The Variational Principle for Many-Electron Systems

The basic idea of Hartree-Fock now is to determine the lowest eigenenergy with corresponding eigenstate $\Psi$ of an $N$-electron system not by solving the stationary Schrödinger equation $\hat{H}\Psi=\varepsilon\Psi$, but by minimizing the functional $F[\Psi]$. As these two are equivalent, nothing would have been gained. However, for $N$-electron systems either of these methods has to be done approximately anyway and the argument is now that the minimization procedure is the better starting point.

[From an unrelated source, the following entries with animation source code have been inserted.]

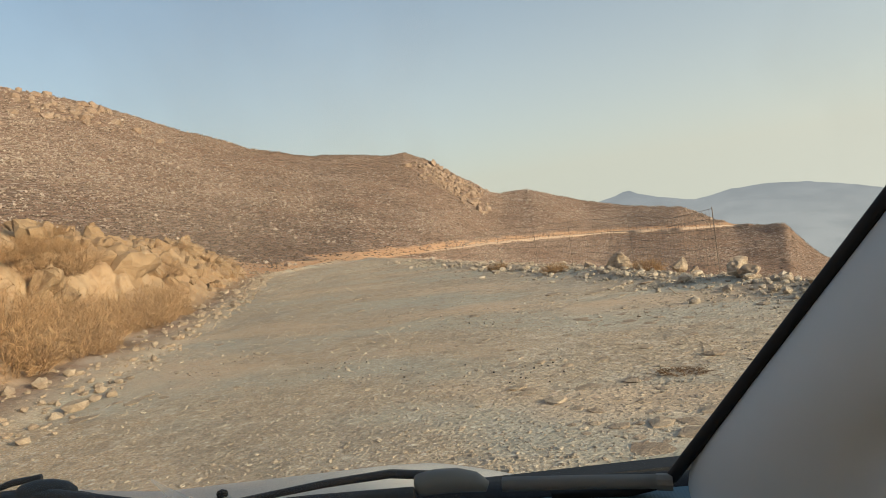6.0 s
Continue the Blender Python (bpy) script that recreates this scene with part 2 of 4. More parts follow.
def tube(points, radius, n=8, flat=1.0):
    """A closed rod along points; radius a number or one per point; flat squeezes it in height."""
    pts = [Vector(p) for p in points]
    rad = radius if isinstance(radius, (list, tuple)) else [radius] * len(pts)
    verts, faces = [], []
    for i, p in enumerate(pts):
        d = (pts[min(i + 1, len(pts) - 1)] - pts[max(i - 1, 0)]).normalized()
        side = d.cross(Vector((0, 0, 1)))
        if side.length < 1e-3:
            side = Vector((1, 0, 0))
        side.normalize()
        up = side.cross(d)
        for k in range(n):
            a = 2 * math.pi * k / n
            verts.append(tuple(p + side * (math.cos(a) * rad[i]) + up * (math.sin(a) * rad[i] * flat)))
        if i:
            for k in range(n):
                a, b = (i - 1) * n + k, (i - 1) * n + (k + 1) % n
                faces.append((a, b, b + n, a + n))
    faces += [tuple(range(n))[::-1], tuple(range(len(verts) - n, len(verts)))]
    return verts, faces


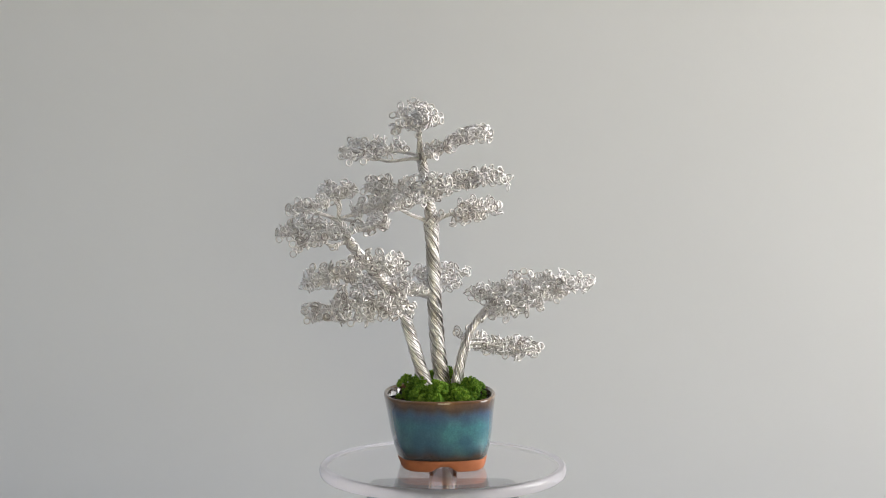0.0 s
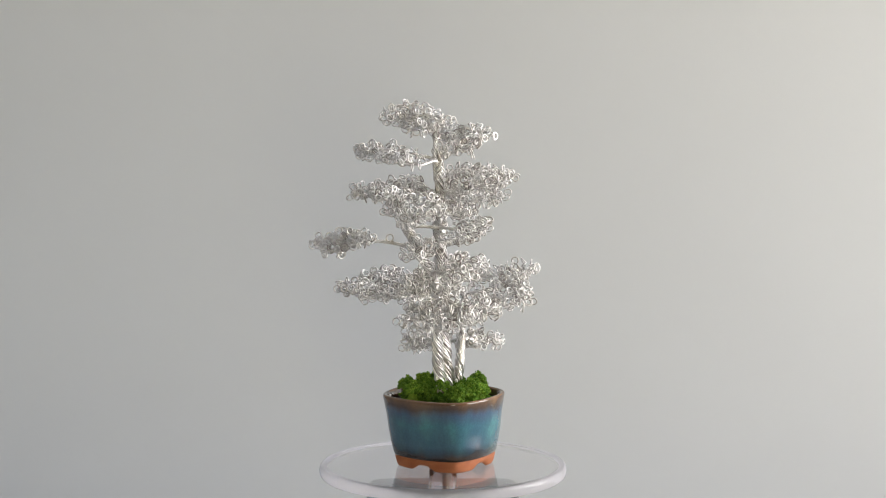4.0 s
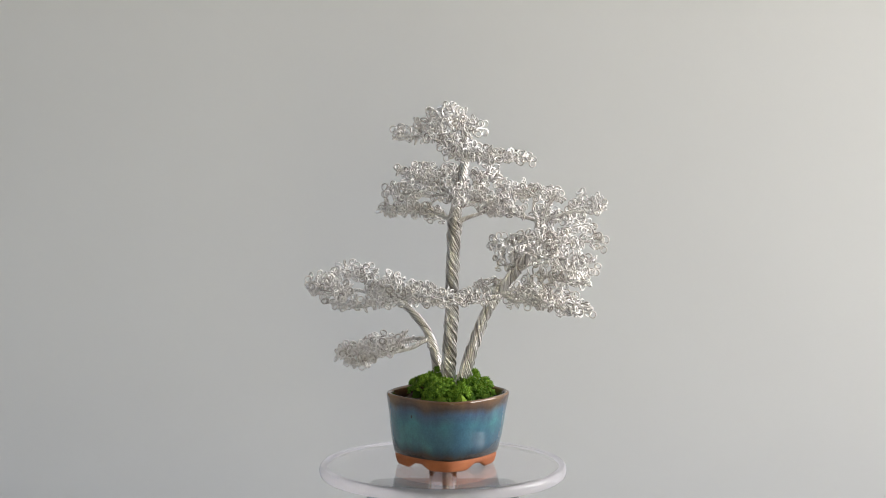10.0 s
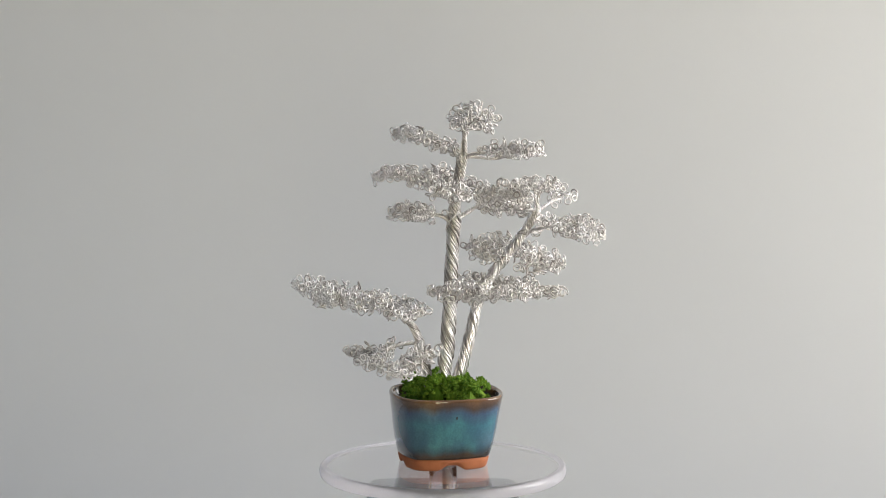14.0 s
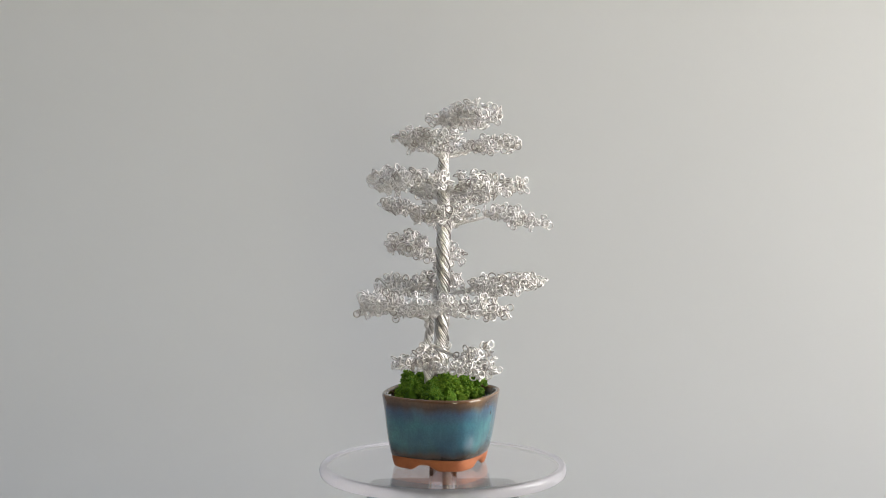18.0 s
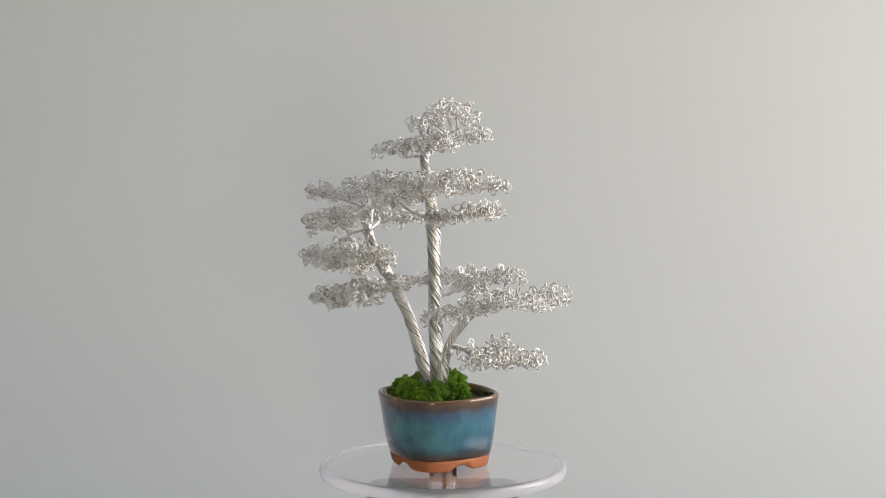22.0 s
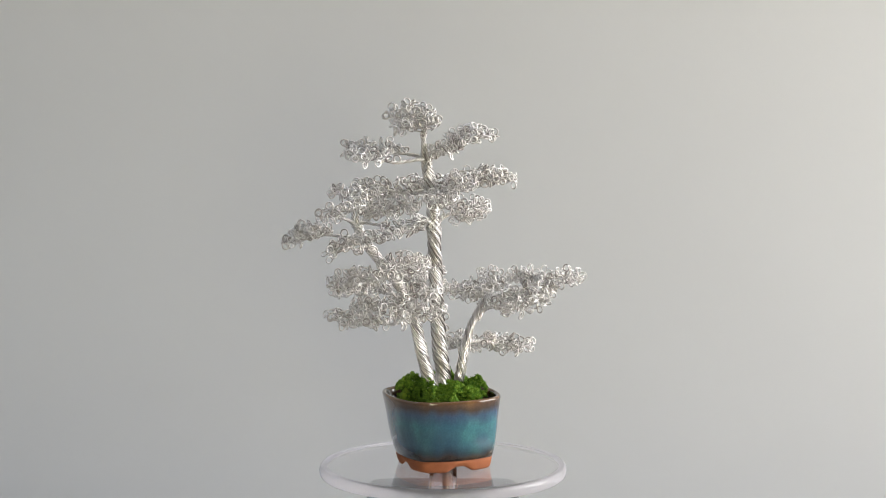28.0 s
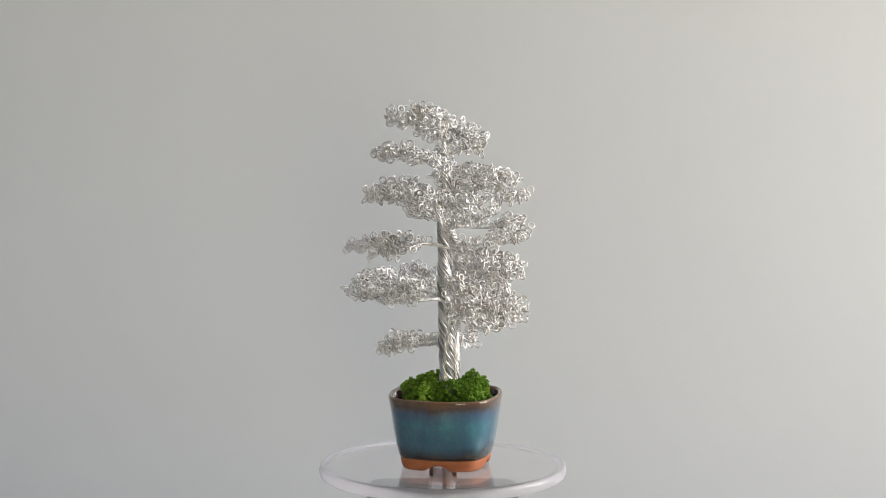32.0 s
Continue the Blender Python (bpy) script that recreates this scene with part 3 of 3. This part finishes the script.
pad("R", 78.2, -11.5, 141.1, 18.4, 14.3, 63, 7.8, -0.01, -0.10)
pad("R", 68.2, 57.3, 141.0, 19.9, 17.0, 53, 8.4, -0.07, 0.12)
pad("S", -73.2, -34.4, 139.5, 16.8, 15.8, 114, 7.3, 0.12, 0.07)
pad("S", -49.6, -41.5, 138.4, 13.3, 10.2, 68, 10.4, -0.36, 0.11)
pad("S", -34.7, -61.0, 137.4, 20.0, 15.1, 55, 10.3, 0.07, -0.01)
pad("R", 38.5, 59.7, 135.0, 26.7, 13.4, 47, 7.1, -0.00, 0.02)
pad("R", 36.2, 27.9, 134.6, 11.4, 9.1, 108, 7.3, 0.18, -0.17)
pad("R", 58.3, -32.2, 133.1, 22.4, 14.3, 16, 5.8, 0.21, -0.08)
pad("S", -66.2, -67.8, 132.9, 17.3, 16.5, 43, 10.1, -0.00, -0.07)
pad("R", 51.3, -7.5, 132.4, 15.6, 10.9, 22, 6.2, 0.20, 0.27)
pad("S", -94.7, -52.7, 131.1, 25.0, 16.1, 127, 6.6, 0.03, 0.11)
pad("R", 26.1, 41.3, 96.0, 16.7, 13.0, 156, 8.2, -0.30, 0.01)
pad("R", 59.9, 3.2, 94.2, 20.3, 18.9, 8, 7.2, -0.00, 0.06)
pad("R", 63.3, 32.3, 92.3, 23.7, 12.5, 92, 6.5, -0.03, 0.03)
pad("R", 43.5, 54.8, 87.7, 21.4, 12.4, 178, 6.9, 0.06, -0.02)

for near, key, args in sorted(ORDER):
    grow(*args)


# ---------------------------------------------------------------- what turns
def motions():
    spin = [(0.5 * k, 360.0 * 0.5 * k / TURN) for k in range(65)]
    walk(disc, [(t, pose(0, 0, 0, 0, 0, d)) for t, d in spin])
    for thing, x, y, yaw in ((pot, PX, PY, PYAW), (soil, PX, PY, PYAW), (moss, PX, PY, PYAW), (tree, 0, 0, 0)):
        at = Matrix.Translation((x, y, 0)) @ Matrix.Rotation(yaw, 4, "Z")
        walk(thing, [(t, pose(0, 0, Z0, 0, 0, d) @ at) for t, d in spin])


motions()
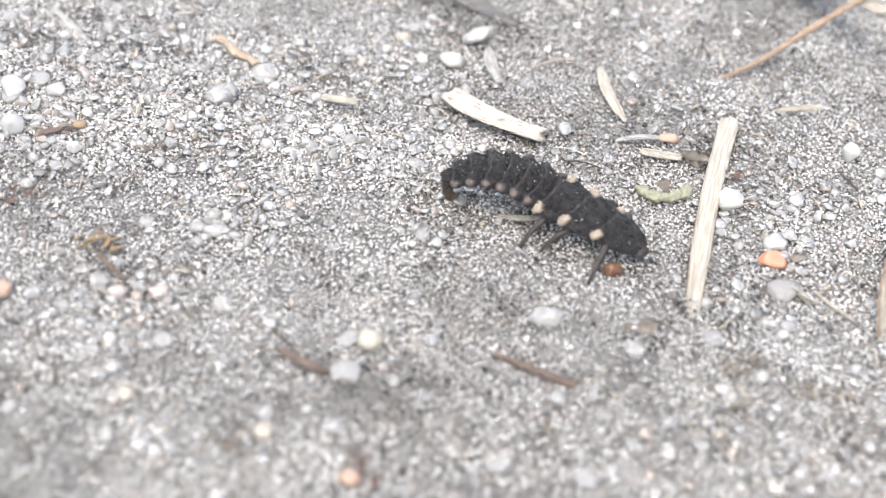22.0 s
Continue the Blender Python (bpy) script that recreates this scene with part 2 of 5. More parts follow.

Idea: do not carry out the minimization of the functional over all possible states $\Psi$, but just over a certain sub-class of states, i.e., those which can be written as a anti-symmetrized products of some single particle states $\vert\nu_i\rangle$, with the $\vert\nu_i\rangle$ to be determined, i.e. Slater determinants $\vert\nu_1,...,\nu_N\rangle$. The determination of the $\vert\nu_i\rangle$ leads to the Hartree-Fock equations. Note that here and in the following, $\vert\nu_i\rangle$ does not refer to any fixed set of basis states but to the states to be determined from the Hartree-Fock equations.

Definition: The single particle states $\vert\nu_i\rangle$ correspond to single particle wave functions $\psi_{\nu_i}({\bf r},\sigma)$. The label $\nu_i$ includes the spin index. In quantum chemistry, these wave functions are sometimes called spin-orbitals, molecular orbitals, or shells.